CLEVELAND — Tim Danforth expected to be in Cleveland for just a few hours this week.
Instead, he got stranded at the Greyhound station Downtown Monday — along with other passengers booked on a bus to Pittsburgh.
During his long wait, Danforth wasn’t impressed. He couldn’t find anyone to talk to about bus schedules. The floors were filthy. Most of the water fountains didn’t work.
“It almost looked like a set for a post-apocalyptic TV show,” Danforth said.
Across the country, Greyhound is leaving its historic stations. Here in Cleveland, the company is weighing a move to a public transit hub a few blocks east of its longtime home.

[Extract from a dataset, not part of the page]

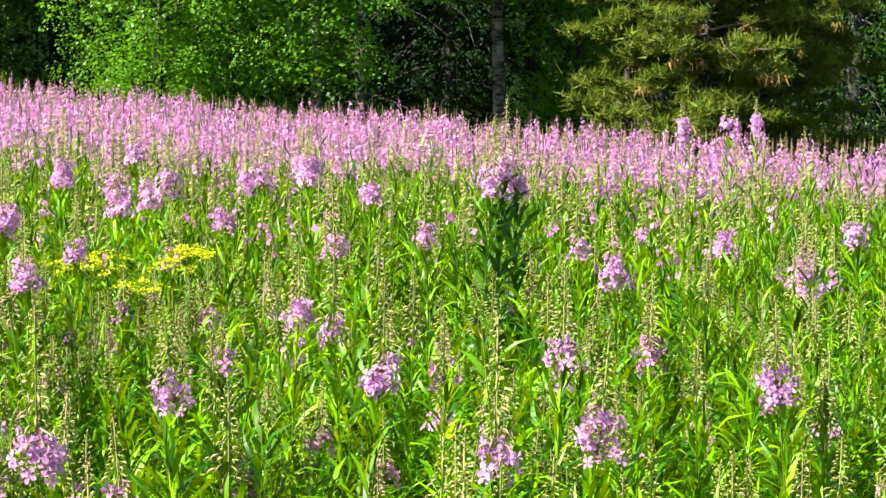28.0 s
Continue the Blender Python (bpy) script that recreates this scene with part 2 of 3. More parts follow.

But Danforth and other riders say the local station already feels like an afterthought.
They’re shocked by conditions at the building — and frustrated about the customer service experience with a company they rely on to get around.
“I don’t think I have felt this utterly uncared-for by any business entity I have ever engaged with in my life,” Danforth said by phone Tuesday, two days into his unexpectedly long quest to get home to Sutton, West Virginia.
A Greyhound spokesman said the company “is aware of an issue involving the delay of a bus routed from Cleveland to Pittsburgh.” In an emailed statement, he said passengers were notified about the delay by text message.
As for the station?
“While we do not own the building, Greyhound strives to ensure the facilities are cleaned throughout the day,” the spokesman wrote.
It’s true that Greyhound isn’t the owner. But the company leases the property — and is responsible for maintaining it, according to the landlord, an affiliate of Playhouse Square.
On Wednesday afternoon, Tamara Martin was waiting in the station’s lobby. She was traveling from Louisville, Kentucky, to Lorain for a high school reunion.
“I walked in, and I thought to myself, ‘Oh my God, are they closing?’” she said.
Most of the vending machines are gone. So are several of the toilet seats in the women’s bathroom.
“It’s horrible,” Martin said. “They don’t even have toilet paper.”
Her next bus to Elyria was running two hours behind. She called for a ride instead.
“I’m traveling home on the 24th,” Martin said. “And I’m coming nowhere near here.”
'At this point, it's just funny'
Danforth and his partner, Erin, made the trip to Cleveland to take care of some legal paperwork Downtown.
It took them three buses to get here from their small West Virginia town. They arrived around 3:30 Monday morning and were scheduled to depart just after noon the same day.
But Danforth said their bus never boarded. Instead, passengers waited for hours.
“One gentleman I spoke to was missing his son’s graduation,” Danforth said. “Which is heartbreaking. That’s an awful thing to miss, and an awful reason to miss it.”
He said there were no announcements about the buses. Most of the overhead lights were off. Some passengers gave up and left. Others kept calling the company for help.
“It was like one nightmare piled on top of the other,” he said. “The longer we were sitting there, I just started to notice that the building was falling apart from the inside out.”
After more than 12 hours, a group of travelers decided to split the cost of an Uber to Pittsburgh. Danforth and his partner joined in.
But they still aren’t home. By Wednesday afternoon, the couple had made it as far as Bridgeport, West Virginia. They still needed to catch a local bus to Sutton – and service was limited because of the Juneteenth holiday.
“Honestly, at this point, it’s just funny,” Danforth wrote in a text message. “Like, cartoonishly bad.”
He’s not planning to ride Greyhound again soon. If he does, he’ll avoid Cleveland.
“If you can get off at a different station, do so,” he said.
'Their new base of operations'
It’s unclear when Greyhound will leave the Art Deco depot on Chester Avenue.
And Playhouse Square, which bought the property in April, hasn’t said what it plans to do with the building, which is listed in the National Register of Historic Places.
“We are committed to working with Greyhound and the city of Cleveland toward a smooth and successful transition to their new base of operations, whenever that should be,” Cindi Szymanski, a Playhouse Square spokeswoman, wrote in an email.
Greyhound is required to give 30 days’ notice before it leaves. Playhouse Square has not received any such notice, Szymanski said.
The company and Barons Bus, which also uses the station, are talking to the Greater Cleveland Regional Transit Authority and Cleveland State University about moving to the Stephanie Tubbs Jones Transit Center at East 21st Street and Prospect Avenue.
But an RTA spokesman said that’s not a done deal.
“No decisions have been made at this time,” he wrote in an email Wednesday.
The Greyhound spokesman echoed that. He said the company is still working with other organizations “to find a workable solution.”